Proof about a subset of a metric space Prove that a subset $A$ of metric subspace $(P, p')$ of metric
space $(M, p)$ is open in subspace $(P, p')$, regarded as a metric space in its own
right, if and only if there exists an open set $U$ in $M$ such that $A$ is the intersection of $U$ and $P$.
I'm not really sure if you're supposed to prove that $A$ is its own metric space or just that it's open, but I'm guessing it's the former.
Open sets are defined as either the null set or the union of a set of open spheres.
Thanks so much for your help!
 A: $(P,p')$ being a metric subspace of $(M,p)$ means that $P \subseteq M$ and $p'$ is the restriction of $p$ to $P \times P \subseteq M \times M$. Note also that this means that for $x \in P$, $B_{p'}(x, r) = B_{p}(x,r) \cap P$, where $B_{p'}$ denotes the ball in $P$. Simply because a point is in the $p'$-ball if it is in $P$ (of course) and the $p'$-distance to $x$ is less than $r$, but this is just equal to the $p$-distance, as $p'$ is the restriction. So it is in the intersection, and the reverse is also obvious. So for open balls the fact is already clear.
As open sets are unions of balls, the same relation holds for open sets: e.g. suppose that $A \subset (P,p')$ is open. Then $A = \cup \{B_{p'}(x, r_x): x \in A\}$ (for some choice of radii $r_x, x \in A$, and then if we define $A' = \cup \{B_{p}(x, r_x): x \in A\}$, then $A'$ is open in $(M,p)$ as a union of open balls, and 
$$A' \cap P = \cup \{B_{p}(x, r_x): x \in A\} \cap P = \cup \{B_{p}(x, r_x) \cap P: x \in A\} = \cup \{B_{p'}(x, r_x): x \in A\} = A$$
so that indeed $A$ is the intersection of $P$ and an open set in the surrounding space.

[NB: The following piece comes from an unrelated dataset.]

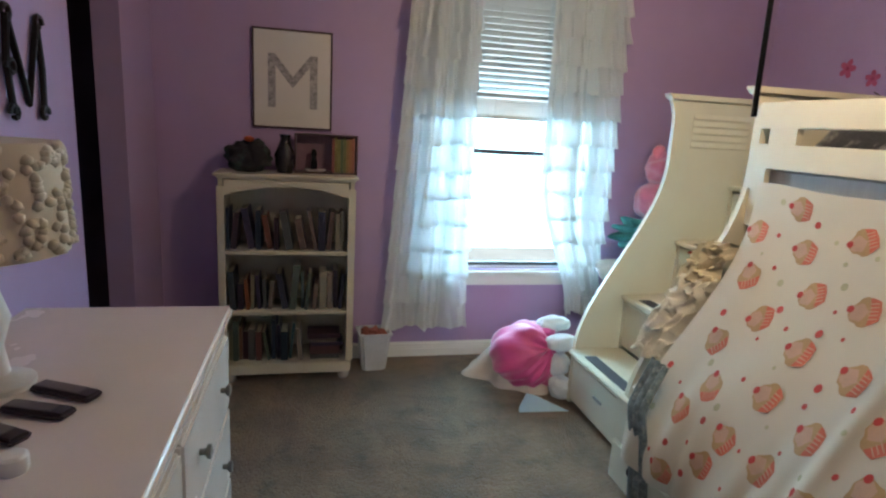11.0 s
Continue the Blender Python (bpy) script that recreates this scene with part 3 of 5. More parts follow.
def drape(u, v):
    """u along the bed, v from the top hem down."""
    xl = -5.03 + 0.10 * v
    xr = -3.268 - 0.12 * v
    x = xl + (xr - xl) * u
    # pulled up to a knot near the post
    near = math.exp(-((u - 0.93) / 0.16) ** 2)
    z = 1.380 - 0.022 * u - 1.17 * v + 0.004 * math.sin(u * 23) * (1 - v)
    k = (1.372 - z) / 1.116
    y = 2.922 - 0.532 * step(k) ** (1.2 + 0.8 * step((u - 0.6) / 0.4) * (1 - step((k - 0.4) / 0.4)))
    # folds: a few broad ones that grow downwards, and a fan from the knot
    fold = 0.016 * math.sin(9.0 * u + 1.2 + 1.5 * v) * (0.25 + v) + 0.008 * math.sin(27 * u + 3 * noise.noise(Vector((u * 3, v * 2, 0)))) * v
    fold += 0.020 * math.exp(-((u - 0.46 - 0.05 * v) / 0.022) ** 2) * min(1, 3 * v)
    fold += 0.030 * noise.noise(Vector((u * 7, v * 3.0, 4.0))) * v * (1.4 - u)
    fold += 0.010 * math.sin(62 * u + 4 * noise.noise(Vector((u * 6, v * 2, 7)))) * step((v - 0.5) / 0.5)
    du, dv = (0.93 - u) * 1.75, v * 1.17 + 0.02
    rr = math.hypot(du, dv)
    if rr < 0.75:
        ang = math.atan2(dv, du)
        fold += 0.046 * math.sin(ang * 7.0 + 0.5) * math.exp(-((rr - 0.22) / 0.24) ** 2) * rr / (rr + 0.09)
    bulge = 0.03 * near * math.exp(-((v - 0.03) / 0.05) ** 2)
    return x, y - fold - 0.02 - bulge, z + 0.025 * near * math.exp(-(v / 0.08) ** 2)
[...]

On the other hand, if $A = A' \cap P$, where $A'$ is open in $(M,p)$, for each $x \in A$ we have that $x \in A'$, so there is some ball $B_p(x, r_x) \subset A'$. But then $B_{p'}(x, r_x) = B_p(x, r_x) \cap P \subset A' \cap P = A$, showing that $x$ is an interior point of $A$ in $(P,p')$, so $A$ is open, as $x$ was arbitrary in $A$.